Wednesday, July 29, 2009

The (Justifiable) Loss of Faith

The other day my wife and I were in Ikea looking for a dresser for our bedroom. We both love Ikea for its simplicity and clean lines. Our place isn't very big so the furniture allows us to fill up our space without it appearing cluttered. After finding the perfect dresser, I wandered off alone to find an accessory at my wife's request.

While walking the massive halls of the Ikea warehouse, I was approached by a very pleasant couple from India. The man approached me holding a weird contraption and asked if I knew what it was. I picked it up and we toiled over the tiny silver bucket with wooden handle and surmised that it was some sort of a garlic press. He smiled at my theory and shook his head in agreement. Both he and his wife on cue remarked with a animated, "Oh..." They thanked me and immediately started a very nonchalant conversation with me. They asked if I shopped at Ikea often and what I thought about the furniture. I told them what any man who has bought any item from Ikea is sure to agree with, "The furniture is great but putting it together is a bear!" We all laughed and they continued to ask me questions. I cheerfully answered and was just as curious about their lives as they were mine. I found out that the man, Eric (changed to protect the innocent) was a small business owner and his wife Lisa (also changed) was an India-trained dentist. She was a few months pregnant and they were both eagerly anticipating (and a bit anxious) about their first child's arrival. I told them I had three and received the same response as the discovery of the garlic press.

The conversation was so genuine and so intriguing. I found Melissa and introduced her to my new found friends. I caught her up on what I learned and we made small talk before exchanging phone numbers and promising to meet up over coffee.

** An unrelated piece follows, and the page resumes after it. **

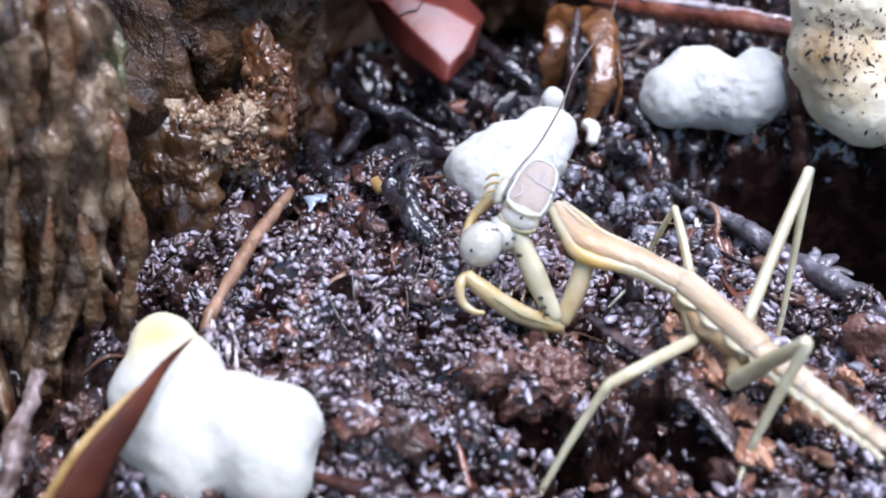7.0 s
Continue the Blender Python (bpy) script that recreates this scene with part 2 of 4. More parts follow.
M_HOLLOW = material("brown_hollow_wood", [(0.022, 0.010, 0.005), (0.065, 0.030, 0.011), (0.13, 0.066, 0.025)], 4, 7, (0.3, 0.5), 0.8, 18, (1, 1, 0.6), coat=0.7, depth=0.018, fine=2.5, film=0.15)
M_BARKPALE = material("pale_rotten_wood", [(0.045, 0.019, 0.008), (0.15, 0.078, 0.034), (0.36, 0.25, 0.155)], 7, 8, (0.16, 0.4), 1.0, 30, coat=1.0, island=0.45, depth=0.020, fine=3, film=0.10, patch=((0.10, 0.038, 0.012), 5.0, 0.50, 0.62))
M_RIB = material("tan_bark_rib", [(0.028, 0.013, 0.006), (0.11, 0.060, 0.028), (0.34, 0.235, 0.145)], 9, 7, (0.2, 0.45), 1.0, 34, (1, 1, 0.6), coat=0.9, depth=0.022, fine=2.5, film=0.10, patch=((0.12, 0.045, 0.015), 3.5, 0.54, 0.63), gloss=0.4)
M_WHITE = material("white_fluff", [(0.409, 0.409, 0.381), (0.479, 0.484, 0.456)], 18, 8, (0.8, 0.95), 0.5, 45, depth=0.006, sss=0.6, fine=5)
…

As we left Ikea, my wife and I remarked on how refreshing it was to meet new people who were so interesting and so interested in us. This has been a rare occurrence for us and we eagerly anticipated an opportunity to hang out with them. Then the ugly creature doubt crept up my spine and into the conversation. I quickly tamed the beast and even remarked to my wife how cool they seemed. She agreed and I planned on blogging about the encounter and chastising myself for instant cynicism.

Then, twenty-hours later the call from Eric, my Ikea friend came.

Eric: Hello Anthony this is Eric, we met at Ikea yesterday.
Me: Oh Eric, hello I'm so glad you called. How is your wife?
Eric: She's great, I called because we had so much fun talking to you and your wife, Melissa.
Me: So did we. We were just saying how cool it was to meet such interesting people. So what's up?
Eric: Well, I know you said you guys are already working but we have this very exciting opportunity we would like to share with you.
Me: I'm sorry?
Eric: Like I said the other day, my wife and I have our own business and we are looking for business partners who are interested in turning a small investment into a huge return. Anthony, many investors have seen as much as a 150% return on their initial investment. That could mean hundreds of dollars of residual income for you and your family. Does this sound like something you and your wife would be interested in?
Me: Um...yeah I guess?
Eric: Well Anthony, I want to get you involved as soon as possible so you and your wife don't miss this opportunity. When can we meet and talk?
Me: Um...let me talk to my wife and I'll call you back later this week.
Eric: Sounds good Anthony, how about you call me on Thursday or Friday?
Me: Yeah, sure.

So was I justified to believe that strangers don't approach other strangers for the rare possibility of making a new friend? Honestly, I was so bummed that our "chance" meeting was nothing more than a well executed sales canvass that the cynic in me returned. I allowed the beast to roam free in my mind and I instantly was turned off by the whole encounter. My wife and I don't have a lot of close friends and looked forward to the opportunity to make new neutral couple friends.

Ever the optimist I want to believe that my loss of faith in the genuine nature of people is temporary and completely unjustified. I want to believe that Eric and his wife are a fluke and the world is filled with people who want nothing more than to get to know new people. Of course, as most pots that point out the color of neighboring kettles, I have yet to approach an interesting looking person and introduce myself.

My wife mentioned the other day that we could use a new coffee table so maybe we'll try again at finding ourselves some Ikea friends.